Полка. История русской поэзии — страница 78 из 153

Среди очень многочисленных поэтов парижской школы нельзя не упомянуть Владимира Корвина-Пиотровского (1891–1966), написавшего ряд блестящих неоклассических, но не академических, полных дыхания стихотворений уже в поздний период, в 1940-е годы, Бориса Божнева (1898–1969) с его своеобразным интонационным строем и необычными, почти шокирующими сюжетами (вплоть до лирического описания писсуара), Анну Присманову (1892–1960), отличавшуюся на общем фоне энергией стиха и точностью пластического рисунка, и её мужа Александра Гингера (1897–1965). Изящные, трогательные и ироничные, хотя не лишённые «фельетонной» облегчённости стихи писал бывший сатириконец[126] Дон-Аминадо (Аминад Шполянский, 1888–1957). За исключением последнего, ни у кого из перечисленных здесь не было дореволюционной литературной биографии. Это были поэты, рождённые эмиграцией.
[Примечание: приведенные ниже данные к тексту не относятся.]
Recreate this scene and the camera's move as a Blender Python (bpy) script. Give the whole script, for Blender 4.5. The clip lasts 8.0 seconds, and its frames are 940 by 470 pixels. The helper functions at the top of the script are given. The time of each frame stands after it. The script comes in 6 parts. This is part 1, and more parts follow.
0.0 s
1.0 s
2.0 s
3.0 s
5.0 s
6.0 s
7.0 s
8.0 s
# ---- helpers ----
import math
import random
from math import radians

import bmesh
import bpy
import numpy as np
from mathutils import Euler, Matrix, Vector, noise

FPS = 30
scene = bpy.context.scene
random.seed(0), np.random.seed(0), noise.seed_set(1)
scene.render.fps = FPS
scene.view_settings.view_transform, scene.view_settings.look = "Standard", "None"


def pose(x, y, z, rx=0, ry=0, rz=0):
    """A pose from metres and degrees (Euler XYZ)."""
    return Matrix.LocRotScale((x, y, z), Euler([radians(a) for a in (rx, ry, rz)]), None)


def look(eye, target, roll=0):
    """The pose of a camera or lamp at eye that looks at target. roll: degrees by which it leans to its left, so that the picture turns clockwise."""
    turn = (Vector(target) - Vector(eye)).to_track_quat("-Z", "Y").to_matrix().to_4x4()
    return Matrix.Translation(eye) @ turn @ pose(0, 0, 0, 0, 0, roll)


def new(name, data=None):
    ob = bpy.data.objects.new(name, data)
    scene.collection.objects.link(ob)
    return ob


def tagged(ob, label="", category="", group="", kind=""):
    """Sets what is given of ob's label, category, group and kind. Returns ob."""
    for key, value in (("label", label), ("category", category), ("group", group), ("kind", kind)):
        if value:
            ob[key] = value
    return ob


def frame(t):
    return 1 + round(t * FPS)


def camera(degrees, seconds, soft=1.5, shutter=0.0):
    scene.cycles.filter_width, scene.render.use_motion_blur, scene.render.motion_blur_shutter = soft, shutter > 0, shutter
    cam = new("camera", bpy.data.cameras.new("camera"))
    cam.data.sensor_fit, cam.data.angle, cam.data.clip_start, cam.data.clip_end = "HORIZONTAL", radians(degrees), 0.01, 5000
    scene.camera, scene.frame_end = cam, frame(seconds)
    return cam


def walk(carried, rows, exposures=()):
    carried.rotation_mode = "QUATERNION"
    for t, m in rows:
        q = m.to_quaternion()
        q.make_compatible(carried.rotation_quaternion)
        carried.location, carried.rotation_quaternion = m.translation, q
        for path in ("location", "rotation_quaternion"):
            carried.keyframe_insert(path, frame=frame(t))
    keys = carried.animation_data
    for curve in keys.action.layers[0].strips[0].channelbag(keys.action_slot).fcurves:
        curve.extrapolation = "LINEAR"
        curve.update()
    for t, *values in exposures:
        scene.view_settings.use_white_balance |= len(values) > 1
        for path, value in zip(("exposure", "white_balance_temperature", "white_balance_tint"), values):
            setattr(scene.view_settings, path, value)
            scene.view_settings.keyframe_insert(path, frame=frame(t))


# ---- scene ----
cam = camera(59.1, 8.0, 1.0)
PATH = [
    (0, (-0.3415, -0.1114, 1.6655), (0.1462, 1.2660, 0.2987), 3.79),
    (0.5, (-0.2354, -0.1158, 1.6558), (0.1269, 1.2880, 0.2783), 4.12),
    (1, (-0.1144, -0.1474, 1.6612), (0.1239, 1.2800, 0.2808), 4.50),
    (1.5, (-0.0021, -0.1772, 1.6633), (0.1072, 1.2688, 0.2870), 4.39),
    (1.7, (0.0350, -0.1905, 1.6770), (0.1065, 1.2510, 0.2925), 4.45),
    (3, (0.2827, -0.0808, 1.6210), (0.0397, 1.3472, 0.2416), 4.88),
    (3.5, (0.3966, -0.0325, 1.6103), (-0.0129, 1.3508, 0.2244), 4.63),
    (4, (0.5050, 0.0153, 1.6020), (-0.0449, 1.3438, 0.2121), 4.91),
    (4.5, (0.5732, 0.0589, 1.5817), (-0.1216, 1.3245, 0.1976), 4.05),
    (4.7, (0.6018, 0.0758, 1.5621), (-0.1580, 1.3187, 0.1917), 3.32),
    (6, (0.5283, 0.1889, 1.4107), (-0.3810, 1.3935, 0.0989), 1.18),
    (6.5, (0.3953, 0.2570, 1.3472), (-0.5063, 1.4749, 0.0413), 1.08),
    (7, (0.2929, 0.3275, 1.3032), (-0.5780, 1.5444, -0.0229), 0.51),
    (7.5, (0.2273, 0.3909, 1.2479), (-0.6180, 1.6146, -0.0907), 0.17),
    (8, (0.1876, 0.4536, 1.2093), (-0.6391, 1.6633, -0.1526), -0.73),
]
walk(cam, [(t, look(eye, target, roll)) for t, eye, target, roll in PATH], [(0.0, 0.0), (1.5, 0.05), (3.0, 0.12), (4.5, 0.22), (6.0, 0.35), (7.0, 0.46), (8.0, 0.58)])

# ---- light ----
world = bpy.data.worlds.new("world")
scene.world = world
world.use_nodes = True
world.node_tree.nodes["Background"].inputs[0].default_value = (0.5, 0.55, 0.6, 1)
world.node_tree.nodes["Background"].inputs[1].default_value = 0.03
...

Но центральной фигурой этого поколения и круга эмигрантской поэзии стал Борис Поплавский (1903–1935). Полностью соответствовавший образу парижского «проклятого поэта» (что включало и экзотические подробности его смерти — от передозировки наркотика, предложенного случайным знакомым, якобы решившим покончить с собой и искавшим «попутчика»), Поплавский был окружён эффектной легендой. Но и стихи его — по лирической силе и по поэтике — резко выделялись в эмигрантской среде. Поплавский был единственным из «русских парижан», испытавшим влияние современной ему французской поэзии (прежде всего сюрреализма). Его стихи наполнены тревожной «сновидческой» образностью:

В воздухе города жёлтые крыши горели.

Странное синее небо темнело вдали.

Люди на всех этажах улыбались, блестели.

Только внизу было вовсе не видно земли.

Поезд красивых вагонов сквозь сон подымался.

Странные люди из окон махали платками.

В глетчере синем оркестр наигрывал вальсы.
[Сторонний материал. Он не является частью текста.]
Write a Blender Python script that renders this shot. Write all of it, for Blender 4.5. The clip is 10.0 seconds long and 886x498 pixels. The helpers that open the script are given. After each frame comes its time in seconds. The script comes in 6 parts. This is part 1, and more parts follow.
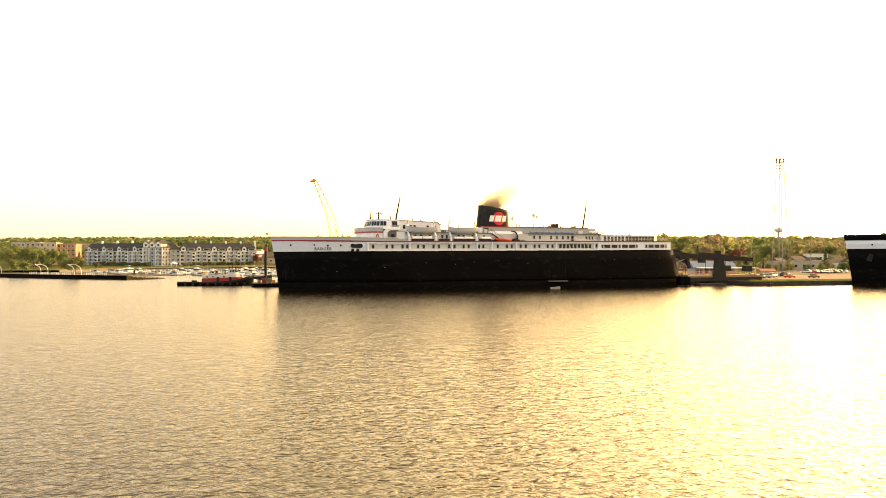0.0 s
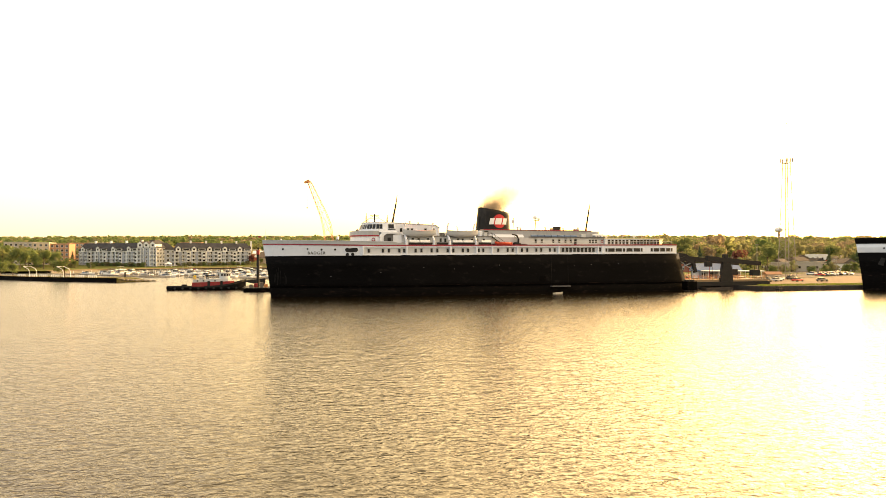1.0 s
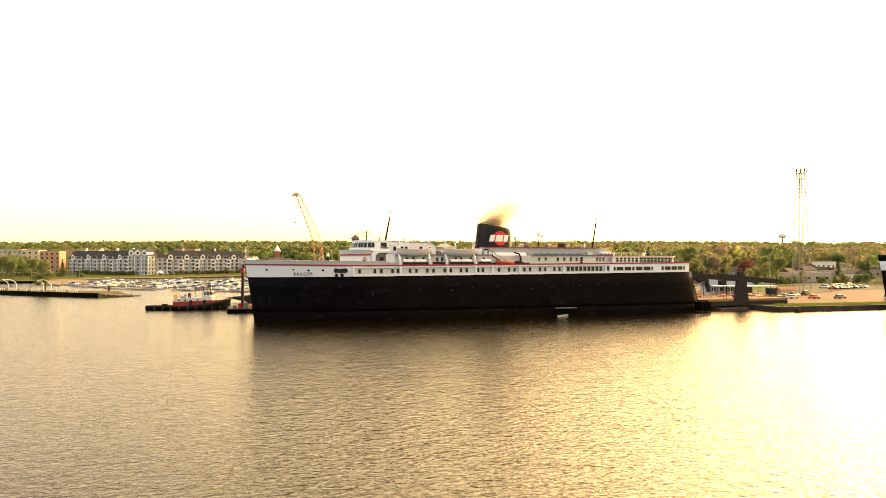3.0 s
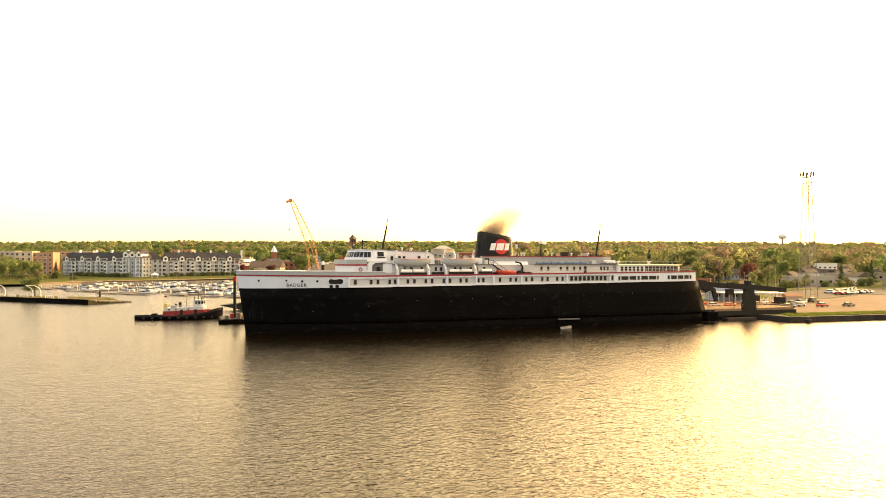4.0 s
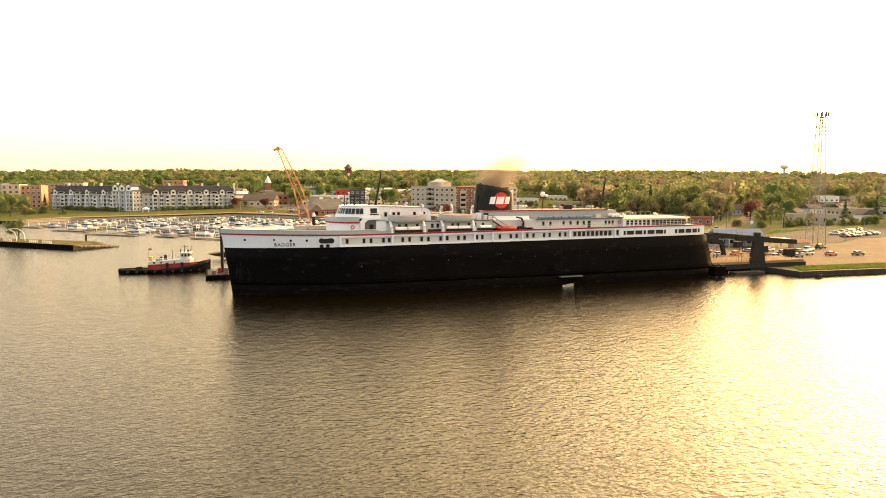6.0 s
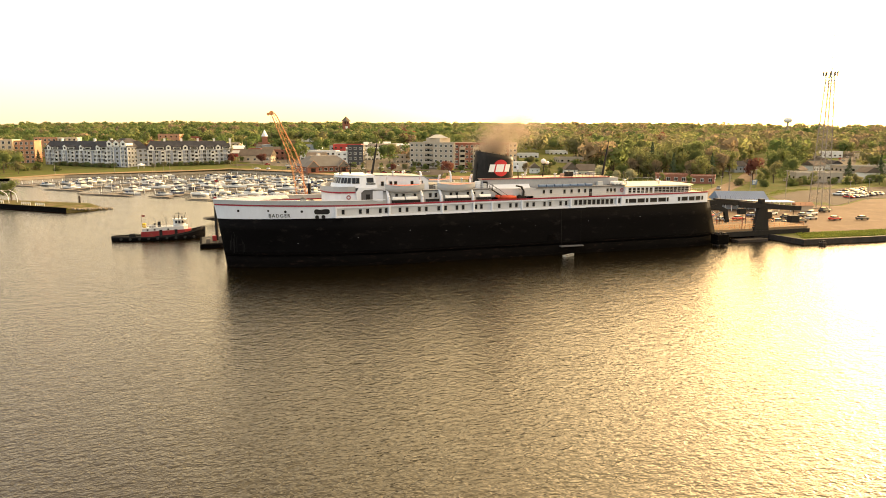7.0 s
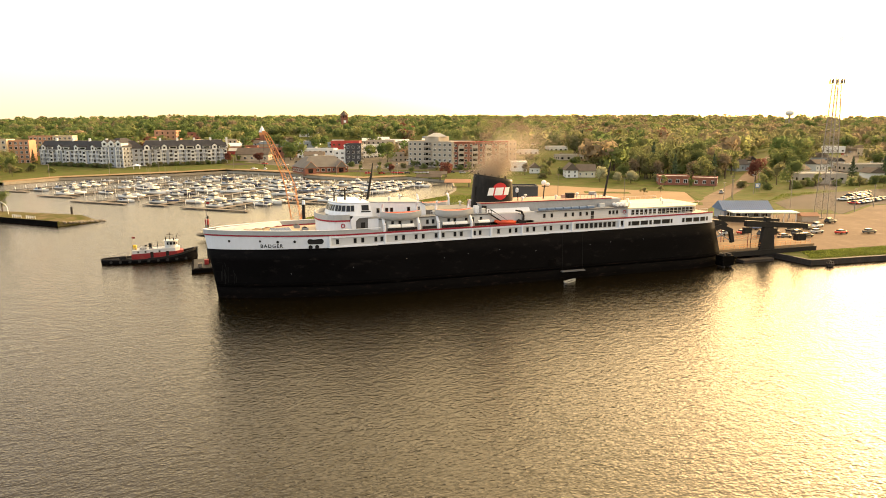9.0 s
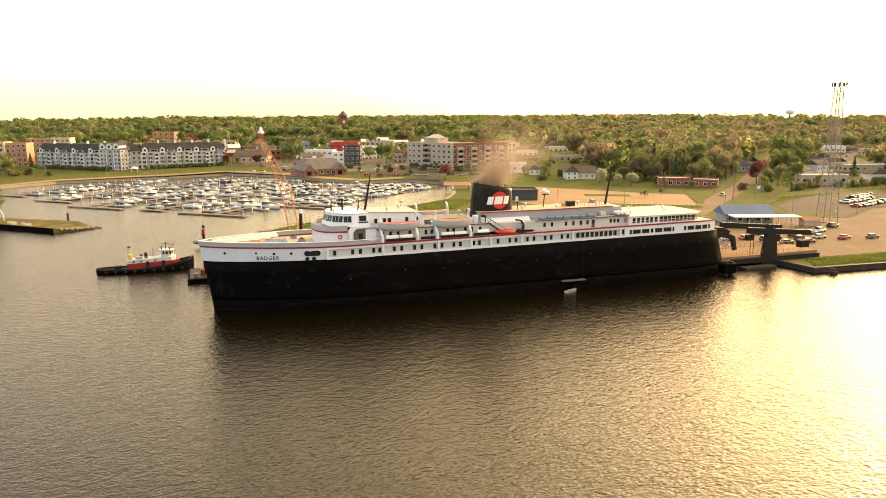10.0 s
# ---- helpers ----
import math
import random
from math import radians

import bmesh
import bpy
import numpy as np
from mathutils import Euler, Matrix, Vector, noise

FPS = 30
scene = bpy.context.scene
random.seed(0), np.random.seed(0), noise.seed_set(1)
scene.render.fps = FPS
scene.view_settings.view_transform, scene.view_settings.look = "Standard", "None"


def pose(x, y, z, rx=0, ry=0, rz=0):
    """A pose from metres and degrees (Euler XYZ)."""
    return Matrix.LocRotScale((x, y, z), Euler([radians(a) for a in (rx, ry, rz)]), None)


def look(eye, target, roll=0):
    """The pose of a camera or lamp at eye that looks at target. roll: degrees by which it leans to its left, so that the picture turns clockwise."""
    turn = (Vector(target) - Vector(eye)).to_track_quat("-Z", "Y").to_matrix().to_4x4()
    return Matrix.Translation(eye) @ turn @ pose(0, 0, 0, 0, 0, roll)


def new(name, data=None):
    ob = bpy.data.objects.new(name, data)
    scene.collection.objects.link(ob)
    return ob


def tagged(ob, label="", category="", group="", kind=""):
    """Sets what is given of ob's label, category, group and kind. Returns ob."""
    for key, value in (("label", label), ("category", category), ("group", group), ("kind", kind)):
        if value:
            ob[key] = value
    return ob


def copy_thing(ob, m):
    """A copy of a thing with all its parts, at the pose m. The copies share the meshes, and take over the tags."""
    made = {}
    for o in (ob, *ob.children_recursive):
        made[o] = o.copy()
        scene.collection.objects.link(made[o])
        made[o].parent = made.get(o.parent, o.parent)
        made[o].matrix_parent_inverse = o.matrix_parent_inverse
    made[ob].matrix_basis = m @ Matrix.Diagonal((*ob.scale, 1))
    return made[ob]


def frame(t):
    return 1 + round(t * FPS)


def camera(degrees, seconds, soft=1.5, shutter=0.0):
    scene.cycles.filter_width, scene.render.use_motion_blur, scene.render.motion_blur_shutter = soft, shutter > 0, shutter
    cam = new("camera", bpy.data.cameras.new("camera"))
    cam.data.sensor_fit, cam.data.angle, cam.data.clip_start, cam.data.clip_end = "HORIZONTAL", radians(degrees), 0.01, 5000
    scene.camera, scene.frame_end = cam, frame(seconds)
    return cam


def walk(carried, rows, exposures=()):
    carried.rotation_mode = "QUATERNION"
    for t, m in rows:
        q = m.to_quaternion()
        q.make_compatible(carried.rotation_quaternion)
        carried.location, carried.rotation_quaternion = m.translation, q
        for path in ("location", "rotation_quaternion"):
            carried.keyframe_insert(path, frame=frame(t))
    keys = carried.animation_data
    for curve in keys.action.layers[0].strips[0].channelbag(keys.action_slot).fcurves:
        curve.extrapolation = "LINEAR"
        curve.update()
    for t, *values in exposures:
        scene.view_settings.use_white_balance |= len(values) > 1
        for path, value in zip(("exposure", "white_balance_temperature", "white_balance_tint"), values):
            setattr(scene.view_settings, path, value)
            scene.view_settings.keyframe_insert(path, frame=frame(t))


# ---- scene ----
cam = camera(65.0, 10.0, 0.92)


def shot(x, y, z, yaw, pitch, roll):
    """A camera pose from its place and its yaw, pitch and roll in degrees."""
    return pose(x, y, z, 0, 0, yaw) @ pose(0, 0, 0, 90 + pitch) @ pose(0, 0, 0, 0, 0, roll)


walk(cam, [
    (0, shot(-16.63, -191.20, 8.50, -18.23, 0.82, -0.05)),
    (0.5, shot(-15.65, -187.80, 9.53, -18.34, 0.60, -0.04)),
    (1, shot(-14.48, -184.49, 10.08, -18.38, 0.70, -0.01)),
    (1.5, shot(-13.21, -181.36, 10.69, -18.39, 0.82, -0.02)),
    (2, shot(-12.09, -178.40, 11.67, -18.39, 0.90, -0.02)),
    (2.5, shot(-10.85, -175.45, 13.06, -18.38, 0.95, 0.00)),
    (4, shot(-8.02, -166.45, 17.23, -18.59, 0.81, 0.05)),
    (4.5, shot(-7.25, -163.83, 18.70, -18.66, 0.45, 0.06)),
    (5, shot(-6.49, -161.58, 20.53, -18.71, -1.10, 0.10)),
    (5.5, shot(-5.80, -159.62, 22.44, -18.79, -3.12, 0.09)),
    (7, shot(-3.79, -154.58, 28.27, -18.94, -9.40, 0.14)),
    (7.5, shot(-3.13, -153.11, 30.19, -18.95, -10.24, 0.12)),
    (8, shot(-2.63, -151.88, 32.24, -18.98, -10.24, 0.13)),
    (8.5, shot(-2.08, -150.51, 34.11, -18.97, -10.28, 0.06)),
    (9, shot(-1.44, -149.19, 36.03, -18.95, -10.36, -0.10)),
    (9.5, shot(-0.99, -148.00, 37.43, -18.98, -10.41, -0.20)),
    (10, shot(-0.40, -146.87, 38.21, -18.96, -10.49, -0.30)),
], exposures=[(0, 0.80, 8000, 15), (4, 0.85, 7800, 15), (5.5, 0.83, 7500, 15), (7.5, 0.76, 7250, 15), (10, 0.76, 7100, 15)])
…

Кто-то с воздушных шаров говорил с облаками.

Это волнующее визионерство в сочетании с большим лирическим темпераментом, с какой-то особой подростковой хрупкостью, пронизывающей стихи Поплавского, настолько захватывает читателя (особенно в лучших стихотворениях, таких как «Чёрная Мадонна», «Флаги спускаются», «Рембрандт», «Допотопный литературный ад», процитированное выше «Детство Гамлета»), что автору прощаешь и некоторую аляповатость, и почти «графоманские» в своей грубой банальности строки («Над загаженным парком святое виденье пропало»), и, наконец, временами неуверенный язык — не столько даже неправильный, сколько неловкий.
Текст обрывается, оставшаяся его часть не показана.